Why rating hospitals is more complicated than schools
As any parent knows, to get an immediate idea of what a school is like all one needs to do is go to the Ofsted website to find out if it is outstanding, good, requires improvement or is inadequate.
Finding out information about NHS services is not so easy. They are judged against a set of 28 basic standards and either pass or fail.
So why not have an Ofsted-style system for hospitals and GP surgeries - and care homes for that matter?
That is the question posed last year by Health Secretary Jeremy Hunt.
The answer has now been provided in painstaking detail over 156 pages of a Nuffield Trust report.
The conclusion? It is possible, but be very, very careful how you proceed, minister.
'No happy ending'
First of all, we have been here before.
The health service had a quality grading system called "star ratings" as recently as 2010. But this was dropped amid criticism that it was not giving an accurate enough picture.
The Nuffield Trust makes the argument that the NHS - and hospitals in particular - are much more complicated organisations than schools.

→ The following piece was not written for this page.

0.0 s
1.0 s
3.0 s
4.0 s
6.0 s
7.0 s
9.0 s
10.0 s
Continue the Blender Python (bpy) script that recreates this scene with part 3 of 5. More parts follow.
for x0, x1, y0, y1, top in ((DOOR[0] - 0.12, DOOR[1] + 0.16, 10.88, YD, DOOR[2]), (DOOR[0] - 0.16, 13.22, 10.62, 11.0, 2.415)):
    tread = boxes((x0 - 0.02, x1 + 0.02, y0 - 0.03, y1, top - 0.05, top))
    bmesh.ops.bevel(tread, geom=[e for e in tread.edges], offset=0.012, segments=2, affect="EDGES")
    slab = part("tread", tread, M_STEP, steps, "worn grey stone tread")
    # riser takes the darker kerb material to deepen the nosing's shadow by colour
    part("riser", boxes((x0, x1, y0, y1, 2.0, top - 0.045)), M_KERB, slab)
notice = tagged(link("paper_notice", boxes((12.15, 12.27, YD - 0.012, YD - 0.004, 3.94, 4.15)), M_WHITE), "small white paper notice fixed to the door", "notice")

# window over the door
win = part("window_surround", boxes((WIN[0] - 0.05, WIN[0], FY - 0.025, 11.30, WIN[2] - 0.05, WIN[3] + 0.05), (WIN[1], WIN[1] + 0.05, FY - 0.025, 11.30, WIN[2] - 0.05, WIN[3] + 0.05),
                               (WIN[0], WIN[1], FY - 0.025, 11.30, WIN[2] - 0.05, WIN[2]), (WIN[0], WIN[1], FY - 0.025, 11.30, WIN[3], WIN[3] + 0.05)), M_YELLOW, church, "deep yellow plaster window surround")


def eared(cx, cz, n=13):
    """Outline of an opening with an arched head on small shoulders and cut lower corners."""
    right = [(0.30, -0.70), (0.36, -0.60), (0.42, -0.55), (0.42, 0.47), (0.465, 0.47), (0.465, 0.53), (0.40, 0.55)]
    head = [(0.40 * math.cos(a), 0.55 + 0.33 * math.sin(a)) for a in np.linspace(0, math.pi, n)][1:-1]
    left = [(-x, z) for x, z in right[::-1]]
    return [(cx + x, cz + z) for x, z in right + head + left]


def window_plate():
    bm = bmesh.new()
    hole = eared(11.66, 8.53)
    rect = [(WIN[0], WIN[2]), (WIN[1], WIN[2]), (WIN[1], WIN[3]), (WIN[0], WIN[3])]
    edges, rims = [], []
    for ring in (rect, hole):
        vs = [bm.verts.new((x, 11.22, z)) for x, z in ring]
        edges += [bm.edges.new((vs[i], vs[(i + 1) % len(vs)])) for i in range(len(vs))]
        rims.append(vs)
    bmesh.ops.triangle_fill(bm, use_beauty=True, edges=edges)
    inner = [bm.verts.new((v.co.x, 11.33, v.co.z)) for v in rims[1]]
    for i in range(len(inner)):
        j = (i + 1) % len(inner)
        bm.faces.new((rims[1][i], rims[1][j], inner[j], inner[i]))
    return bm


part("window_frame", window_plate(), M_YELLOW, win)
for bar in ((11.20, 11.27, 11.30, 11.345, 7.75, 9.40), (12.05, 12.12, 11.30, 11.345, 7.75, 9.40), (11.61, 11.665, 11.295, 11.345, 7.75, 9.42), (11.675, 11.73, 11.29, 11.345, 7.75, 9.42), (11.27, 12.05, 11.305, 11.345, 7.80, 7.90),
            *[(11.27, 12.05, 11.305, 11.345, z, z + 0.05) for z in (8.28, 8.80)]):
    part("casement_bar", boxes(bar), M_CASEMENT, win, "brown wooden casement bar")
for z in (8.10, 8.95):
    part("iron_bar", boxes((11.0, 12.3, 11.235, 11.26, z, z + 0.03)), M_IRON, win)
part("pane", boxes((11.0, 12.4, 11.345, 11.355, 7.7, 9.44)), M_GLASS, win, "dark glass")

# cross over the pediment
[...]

Schools deal with a population confined to a set age range in an environment that can be measured through relatively simple testing and assessment.
There are variables, but they are often known and relatively narrow.
The NHS is a completely different matter. It sees people from the full spectrum of ages, some of whom have illnesses that cannot be cured.
Others turn to the NHS to die. For them there is no happy ending.
What is more, performance can be much more variable. Hospitals are a series of microclimates. Alongside good departments, there can exist bad ones.
Of course, schools can vary from classroom to classroom, but the range of performance tends to be much more narrow.
It is why the think tank has warned the government to be cautious.
It has suggested that if the government wants to go down this route it should consider rating hospitals by department.
But that does not mean Ofsted-style ratings will not happen.
The Department of Health has already indicated it wants to press ahead with some kind of change.
Why? The clearest conclusion of the Nuffield Trust was that despite the difficulties, the status quo was not satisfactory either.
Jennifer Dixon, the trust's chief executive, says: "There is a major gap in the information available to the public - people are left in the dark."
Change in the NHS is never far around the corner.